A linear run-on method for soil infiltrability measurement

Abstract

A new method was advanced to measure the soil infiltrability with linear run-on water flow on hill-slope and the experimental procedures were outlined for the purposes. Algorithms for estimating infiltrability with the experimental data were also formulated. An experimental system was developed, including a Mariotte Bottle for water supply, a special outlet unit for linearly distribution of water flow at soil surface and a scaled flume. A digital camera was used to record the wetted area on the soil surface as a function of time. Mathematic models were derived to compute the soil infiltrability-time function from the recorded wetted soil surface advancement.

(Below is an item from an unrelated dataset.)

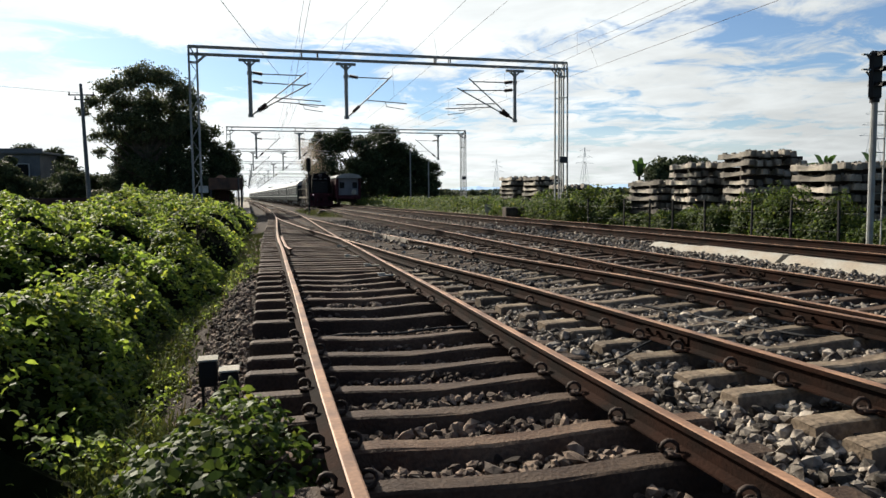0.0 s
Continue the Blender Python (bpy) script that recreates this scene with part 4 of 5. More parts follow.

Laboratory demonstrational experiments using a sandy loamy soil were conducted at a flow rate of 4.4 l/hr and a slope of 5o with air-dry soil and 3 replicates. The experimental results showed that both the advances in wetted areas and the infiltrability as functions of time were very well fitted with exponential functions, with determination coefficients (R2) greater than 0.99. The dynamics of the infiltration curve very well conceptually presents the infiltrability of a soil. Very little water is needed to make one measurement. Comparison of the cumulative infiltrated water with the total supplied water indicated that the relative estimation error was 6.1% demonstrating the accuracy of the method. The results validate the rationale of this newly suggested method, the computational models as well as the experimental procedures. This method is convenient for faster field determination of soil infiltrability with much less water required than conventional methods.